Oral Health & Homelessness

Oral Health Equity and Housing Instability: Integrating Prevention into Community Health Systems

By Elijah St. John, MPH Candidate

Housing instability exposes structural weaknesses in healthcare delivery. When someone loses stable housing, they do not lose their need for preventive care. They lose the infrastructure that makes accessing it straightforward.

Oral health is one of the first areas where this breakdown becomes visible. Tooth decay progresses quietly. Gum disease advances slowly. Without preventive care, oral health conditions worsen until pain forces action.

The U.S. Surgeon General's report on oral health emphasized that oral health is integral to overall well-being. For individuals experiencing housing instability, oral health often reflects cumulative disadvantage: limited access to preventive services, intermittent insurance coverage, nutritional instability, chronic stress, and reduced continuity of care.
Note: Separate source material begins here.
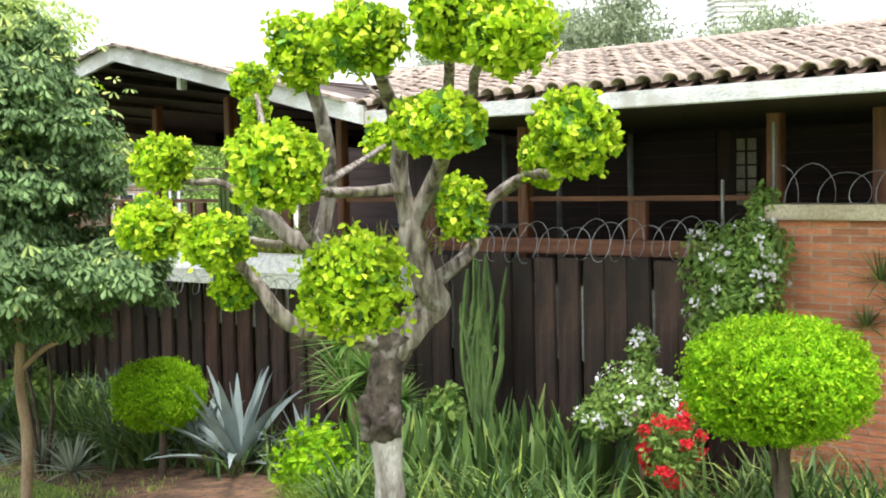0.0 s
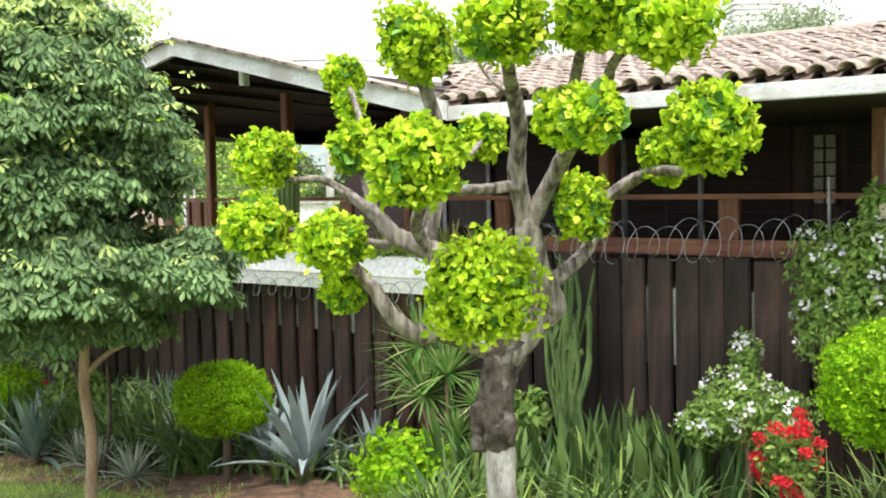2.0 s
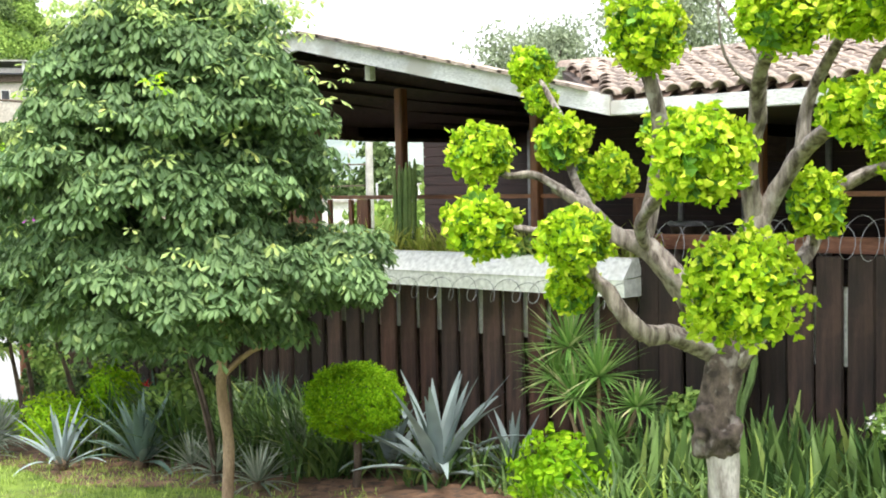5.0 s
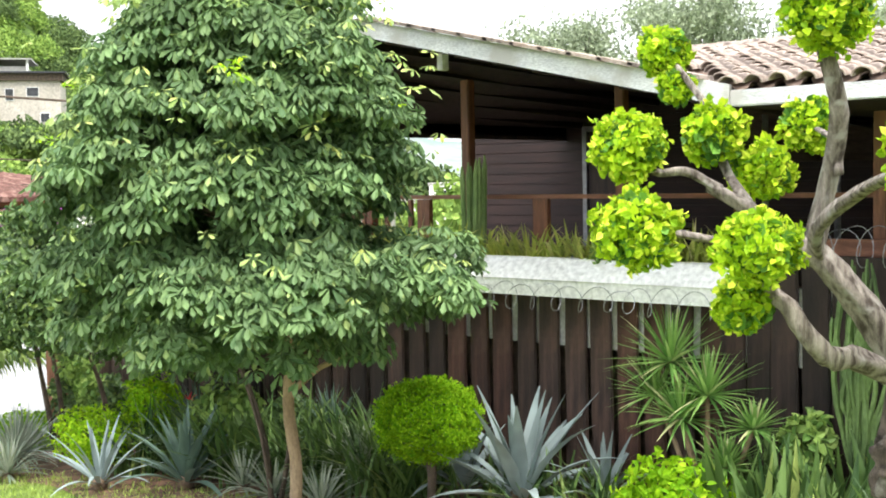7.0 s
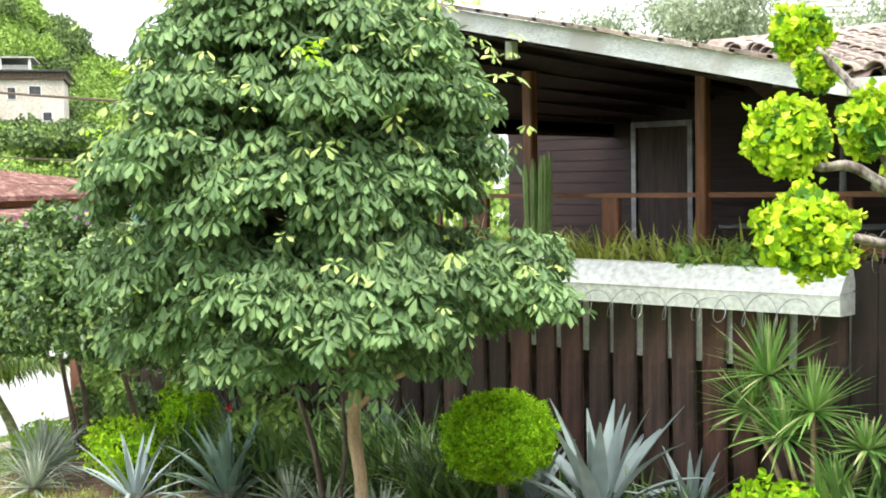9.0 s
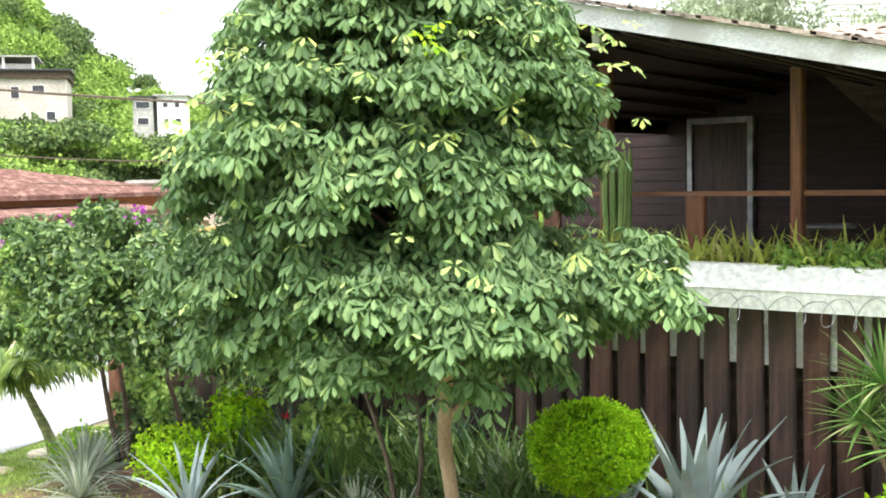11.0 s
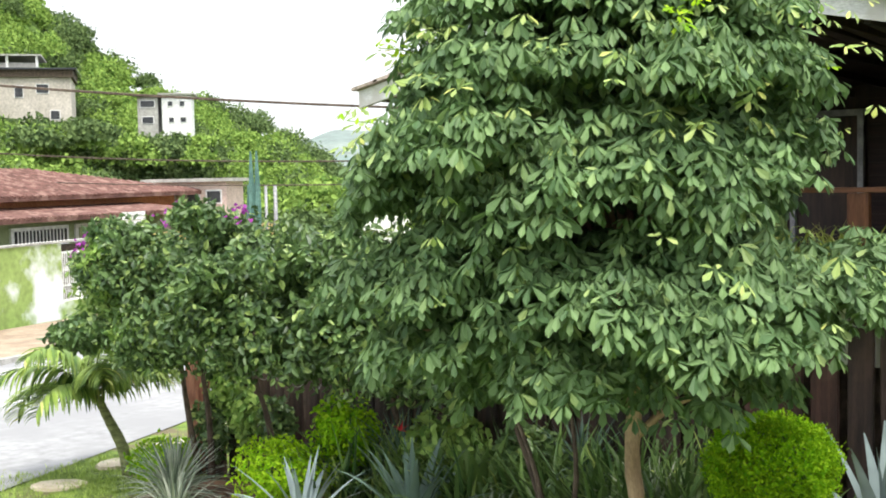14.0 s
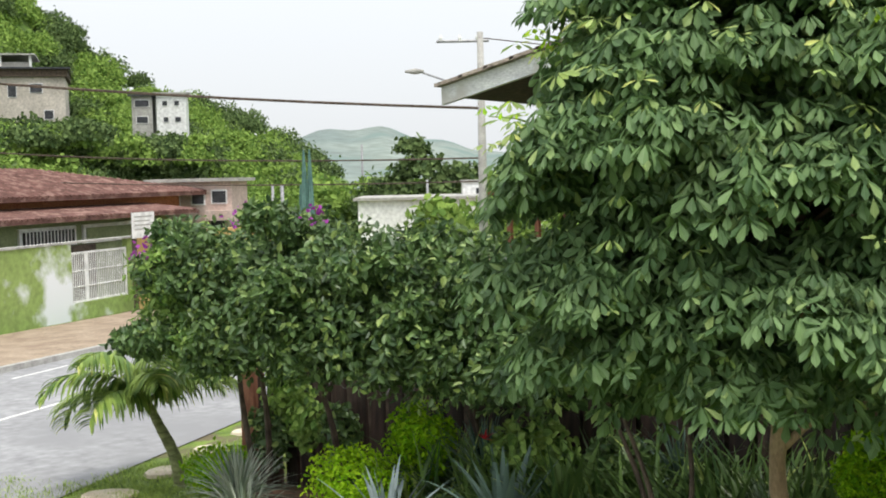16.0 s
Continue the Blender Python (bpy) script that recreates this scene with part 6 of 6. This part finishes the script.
sh = [(*street(rw.uniform(-12, 22), rw.uniform(16, 26), rw.uniform(-0.5, 2.2)), rw.uniform(1.0, 2.0)) for _ in range(40)]
wood("woodland", "garden trees behind the tiled house", sh, FAR_B, 303, 130, 0.32)
bh = [(rw.uniform(-50, -26), rw.uniform(44, 60), rw.uniform(-1, 2.5), rw.uniform(1.5, 2.6)) for _ in range(40)]
wood("woodland", "bright green trees seen below the veranda roof", bh, FAR_A, 304, 110, 0.35)


def airy_tree(x, y, z0, h, w, seed, label):
    t = thing("tall_tree", label, "tree", (x, y, z0))
    q = random.Random(seed)
    boughs = [([(0, 0, 0), (0.2, 0.1, h * 0.4), (0, 0.2, h * 0.75)], 0.25, 0.12)]
    tips = []
    for k in range(16):
        a, hh = q.uniform(0, 6.28), h * q.uniform(0.45, 1.0)
        e = (w * q.uniform(0.3, 1) * math.cos(a), w * q.uniform(0.3, 1) * math.sin(a), hh)
        boughs.append(([(0.1, 0.1, h * q.uniform(0.35, 0.6)), (e[0] * 0.5, e[1] * 0.5, hh * 0.85), e], 0.08, 0.02))
        tips += [e, (e[0] * 0.75, e[1] * 0.75, e[2] * 0.95)]
    obj("trunk", limb_mesh("trunk", boughs, 0.05, 6, seed), BARK, t)
    r = np.random.RandomState(seed)
    n = 400
    P = np.concatenate([np.array(e) + r.normal(size=(n, 3)) * np.array([0.6, 0.6, 0.38]) for e in tips])
    N = len(P)
    v, f = leaves(P, unit(r.normal(size=(N, 3))), r.normal(size=(N, 3)) + np.array([0, 0, -0.8]), r.uniform(0.15, 0.3, N), r.uniform(0.07, 0.12, N), 0.2)
    obj("crown", np_mesh("crown", v, f), LEAF_FAR, t)
LEAF_FAR = leaf_mat("grey_green_leaves", (0.18, 0.24, 0.13), (0.34, 0.42, 0.25), None, 0.6, 0.3)
airy_tree(-25.5, 39.5, -2, 12.0, 3.2, 400, "tall airy grey-green tree behind the house")
airy_tree(-30.0, 37.0, -2, 11.0, 2.6, 401, "tall airy grey-green tree behind the house")
airy_tree(-21.0, 42.0, -2, 12.5, 2.6, 402, "tall airy grey-green tree behind the house")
Episodic care — short-term interventions disconnected from broader systems — provides temporary relief but limited long-term impact. Prevention requires consistency. Fluoride varnish must be applied periodically. Oral hygiene education requires reinforcement. Disease monitoring requires follow-up.

San Diego County has a network of housing support programs, temporary shelter systems, behavioral health providers, community-based outreach teams, and public health agencies. Integrating oral health prevention into these systems creates sustainability.

Evidence-based preventive interventions suitable for community integration include fluoride varnish application, Silver Diamine Fluoride for caries arrest, oral hygiene education, risk-based screenings, and clear referral coordination.

Oral health affects more than physical comfort. Missing or visibly damaged teeth can influence self-confidence, social interaction, employment opportunities, and willingness to engage with services. Prevention reduces avoidable deterioration that can compound social barriers.

Health equity does not emerge organically. It requires intentional infrastructure that reduces barriers. When prevention is embedded within community health systems that already serve unhoused populations, equity advances.

Disclaimer: This analysis is published for educational and informational purposes. All data and statistics are sourced from publicly available federal, state, and peer-reviewed publications. Project Allsmiles Inc. is not affiliated with or endorsed by any of the agencies cited.